Come True (2020) – Film Review
Director: Anthony Scott Burns
Cast: Julia Sarah Stone, Landon Liboiron, Skylar Radzion
Certificate: 15
By Roger Crow
Sarah, a teenage runaway haunted by nightmares, keeps falling asleep at school and occasionally wakes up in random places, like on a park slide.
When she spots an advert to take part in a sleep study, it seems too good to be true. But of course there’s more to this experiment than meets the eye.
There are times Come True feels like a mash-up of Inception, A Nightmare on Elm Street and Jennifer Lopez’s The Cell. Weirdly there’s also a moment reminiscent of a comic I crafted in 1993 when a young blonde woman wakes to find a shadowy bald figure with glowing eyes by her bed. Which is proof that ideas are universal, whether a film maker has seen a movie or comic, or not.

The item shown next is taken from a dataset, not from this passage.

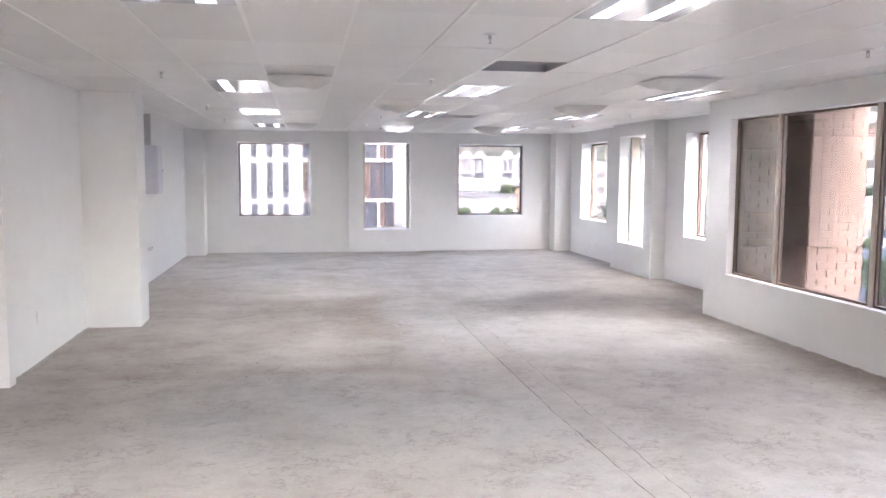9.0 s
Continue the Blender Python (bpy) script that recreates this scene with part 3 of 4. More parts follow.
# slot cover in the floor
fl = thing("floor_slot", pose(0.29, 8.86, 0.006), "narrow dark slot cover in the screed", "floor slot")
part("plate", boxes((-0.16, 0.16, -0.035, 0.035, 0, 0.006)), M["black"], fl)


def strip(name, pts, width, material, label, z=0.009, jitter=0.01, seed=0, kind="structure"):
    """A long ragged ribbon of filler or dirt lying on the screed."""
    rnd = random.Random(seed)
    bm = bmesh.new()
    line = []
    for (xa, ya), (xb, yb) in zip(pts, pts[1:]):
        n = max(2, int(math.hypot(xb - xa, yb - ya) / 0.07))
        line += [(xa + (xb - xa) * k / n, ya + (yb - ya) * k / n) for k in range(n)]
    line.append(pts[-1])
    prev = None
    for i, (x, y) in enumerate(line):
        x2, y2 = line[min(i + 1, len(line) - 1)]
        x1, y1 = line[max(i - 1, 0)]
        d = Vector((x2 - x1, y2 - y1, 0)).normalized()
        nrm = Vector((-d.y, d.x, 0))
        w = width * rnd.uniform(0.25, 1.0) / 2
        c = Vector((x, y, z)) + nrm * rnd.uniform(-jitter, jitter)
        pair = (bm.verts.new(c + nrm * w), bm.verts.new(c - nrm * w))
        if prev:
            bm.faces.new((prev[0], prev[1], pair[1], pair[0]))
        prev = pair
    bmesh.ops.recalc_face_normals(bm, faces=bm.faces)
    return tagged(new(name, mesh_of(name, bm, material)), label, "floor mark", "", kind)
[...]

Full marks to the multi-talented Anthony Scott Burns, who wrote, directed and provided the cinematography for one of the most haunting films of the year.
Julia Sarah Stone is a terrific, natural lead; she pulls off that rare gift of acting without giving the impression of doing so.
“Anything can happen”
Daniel Radcliffe lookalike Landon Liboiron is also rather good as one of the brains behind the sleep study, and those dream sequences are quite something. There’s the odd jump scare, but this is a far more intelligent movie than just scenes of quiet… quiet… BANG!
While some third acts play out with yawnsome predictably, you’re never quite sure where this is going. And even up to that final frame it seems anything can happen.
Come True won’t be for all tastes. The odd inclusion of dreamy David Lynch-style songs seems at odds with the movie, and there’s also a retro Michael Mann/eighties feel at times. Think Hannibal Lecter thriller Manhunter and you get the idea.
Given the denouement it could annoy some, but for my money it’s a terrific piece of work which, like exec producer Vincenzo Natali’s Cube, is bound to attract a cult following. Turn the lights off and ‘enjoy’.